Mais l’œuvre de Dante possède une deuxième caractéristique qui rend possible sa publication sur Twitter. Celle-ci tient à sa poésie et à sa structure si particulière: elle est en effet composée de trois cantiques [l’Enfer, le Purgatoire et le Paradis], chacun étant divisé en 33 chants [à l’exception de l’Enfer, qui en compte 34, Dante ayant ajouté un chant inaugural]. Les vers de onze syllabes [hendécasyllabiques] sont regroupés par tercets dont les rimes sont enchaînées: chaque tercet s’enchaîne au suivant par le second vers. Par exemple, cet extrait du début du Chant XVIII du Paradis, où alors que le poète regarde sa bien-aimée Béatrice avec passion, celle-ci se moque gentiment de lui — “le paradis n’est pas tout dans mes yeux”, lui dit-elle—, permet de montrer l’enchaînement des vers selon le schéma suivant:
ABA – BCB – CDC – DED – EFE – etc.
Io me rovolsi à l’amoroso suono – A
del io conforto; e quai io allor vidi – B
ne li occhisanti amor, qui l’abbandono; – A
non perch’io pur del mio parlar diffidi, – B
ma per la ment che non può redire – C
sovra sé tanto, s’altri non la guidi. – B
Tanto poss’ io di quel punto ridire, – C
che, rimirando lei, lo mio affetto – D
libero fu da ogne altro disire, – C
fin che ‘l piacere etterno, che diretto – D
raggiava in Beatrice, dal bel viso – E
mi contentava col secondo aspetto – D
Vincendo me col lume d’un sorriso, – E
ella mi disse : « Volgiti e ascolta; – F
ché non pur ne’ mici occhi è paradiso»; – E
Traduit ainsi par Jacqueline Risset:
Je me tournai vers le son amoureux
de mon réconfort: et l’amour que je vis
alors dans les yeux saints, je renonce à le dire;
non que me défie de ma parole,
mais parce que la mémoire ne peut se retourner
aussi loin sur elle-même, si autrui ne la guide.

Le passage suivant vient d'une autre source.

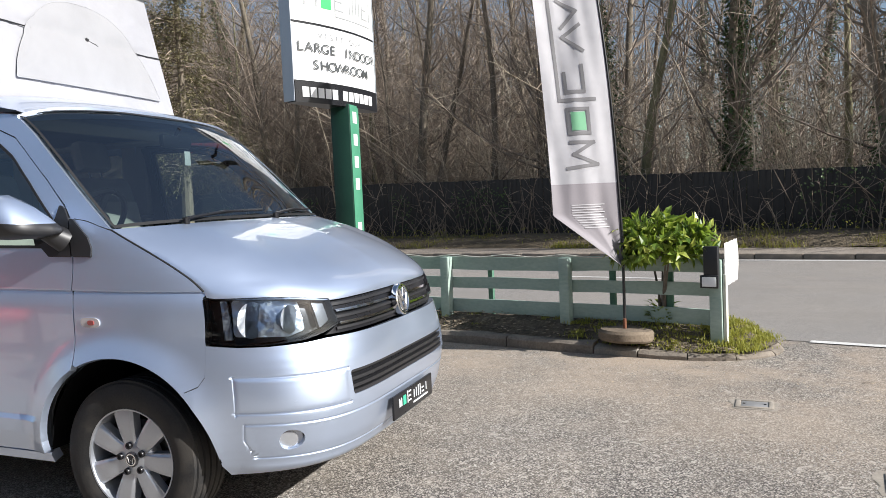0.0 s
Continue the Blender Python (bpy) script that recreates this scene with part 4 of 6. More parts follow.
part("latch", Shape().box(-2.43, -2.40, -0.035, 0.0, 1.10, 1.14, 0.004), STEEL, sliding_door)
part("lower_arm", Shape().box(-2.44, -2.30, -0.01, 0.05, 0.49, 0.515, 0.004), STEEL, sliding_door)

# tail: corners, rear face, lamps, bumper
REAR = [(0.28, -3.86), (0.5, -3.90), (0.7, -3.885), (1.1, -3.84), (1.9, -3.62)]


def tail(q, z):
    n, x1 = 5.5, -3.45
    a, w = x1 - lerp(z, REAR), YC - smooth(z, SIDE_IN)
    th = math.pi / 2 * q
    x = x1 - a * math.sin(th) ** (2 / n) if th > 0 else x1
    return np.array((x, YC - w * max(math.cos(th), 0) ** (2 / n), z - SHEAR * x))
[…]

De cet instant je peux seulement redire
que la regardant, mon affection fut libérée de tout autre désir,
tant que le plaisir éternel, qui rayonnait
directement en Béatrice, me contentait par le reflet venu du beau visage.
En me vainquant par la lumière d’un sourire ,
elle me dit: «Tourne-toi et écoute;
le paradis n’est pas tout dans mes yeux.»

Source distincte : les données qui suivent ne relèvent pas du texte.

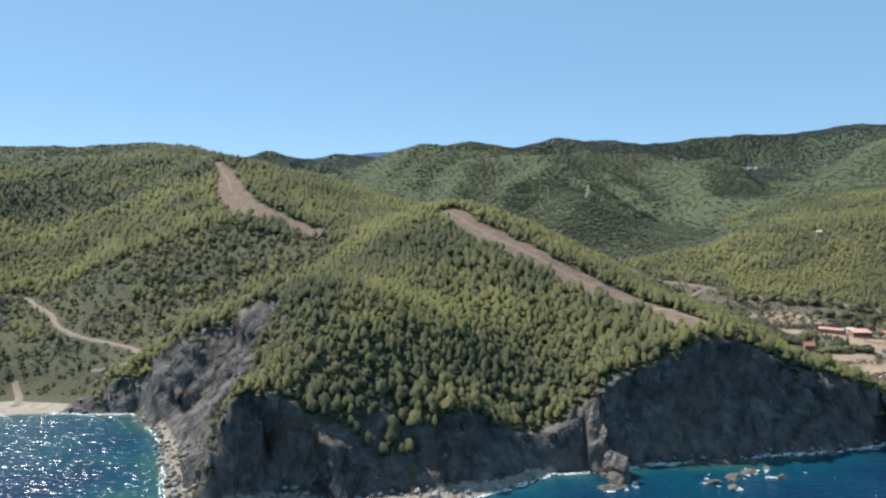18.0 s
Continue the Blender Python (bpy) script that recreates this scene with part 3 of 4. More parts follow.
sea = mesh_from("water", np.stack([WX, WY, np.zeros(WX.shape)], -1).reshape(-1, 3), wq, WATER, dict(shallow=shallow))
tagged(sea, "wind-ruffled deep blue sea turning turquoise near shore", "sea", kind="structure")


# ---- vegetation ----
def bipyramid(rng, sides=5):
    """A small ragged clump of foliage, about 1 across."""
    a = np.linspace(0, 2 * np.pi, sides, endpoint=False) + rng.uniform(0, 6)
    ring = np.stack([np.cos(a) * rng.uniform(0.36, 0.62, sides), np.sin(a) * rng.uniform(0.36, 0.62, sides), rng.uniform(-0.18, 0.18, sides)], -1)
    v = np.vstack([ring, [[rng.uniform(-0.15, 0.15), rng.uniform(-0.15, 0.15), rng.uniform(0.4, 0.62)], [0, 0, -0.4]]])
    k = np.arange(sides)
    f = np.vstack([np.stack([k, (k + 1) % sides, np.full(sides, sides)], -1), np.stack([(k + 1) % sides, k, np.full(sides, sides + 1)], -1)])
    return v, f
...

La publication, par «tercet» de l’œuvre de Dante semble donc de l’ordre de l’évidence, et ce d’autant plus qu’un tercet «tient» dans un tweet avec les hashtags indispensables, qui seront donc:
#divinecomedie #enfer #chant1
- [MÀJ] à partir du mardi 29 mai, le hashtag #divinecomedie sera raccourci en #DivCo
chaque tercet étant ensuite numéroté à l’intérieur de chaque chant (la numération recommencera à «1» au début de chaque nouveau chant publié).
Le rythme de publication sera quotidien. Parfois, pour des raisons de compréhension, je publierai plusieurs tercets à la suite, en faisant en sorte que leur heure de publication s’enchaîne. Pour cela, la publication sera programmée grâce à Clocktweets (rebaptisé aujourd’hui Swello) et Tweetdeck
Dernière question délicate, celle de la traduction. Originellement, je ne pensais twitter qu’en langue originale, mais il me semble nécessaire de doubler d’une traduction française. Pour des raisons de droits, je ne peux utiliser la très belle traduction de Jacqueline Risset [régulièrement rééditée en poche, par Flammarion], et j’utiliserai donc celle de Lamennais qui certes date de 1883, mais est disponible en libre sur Wikisource.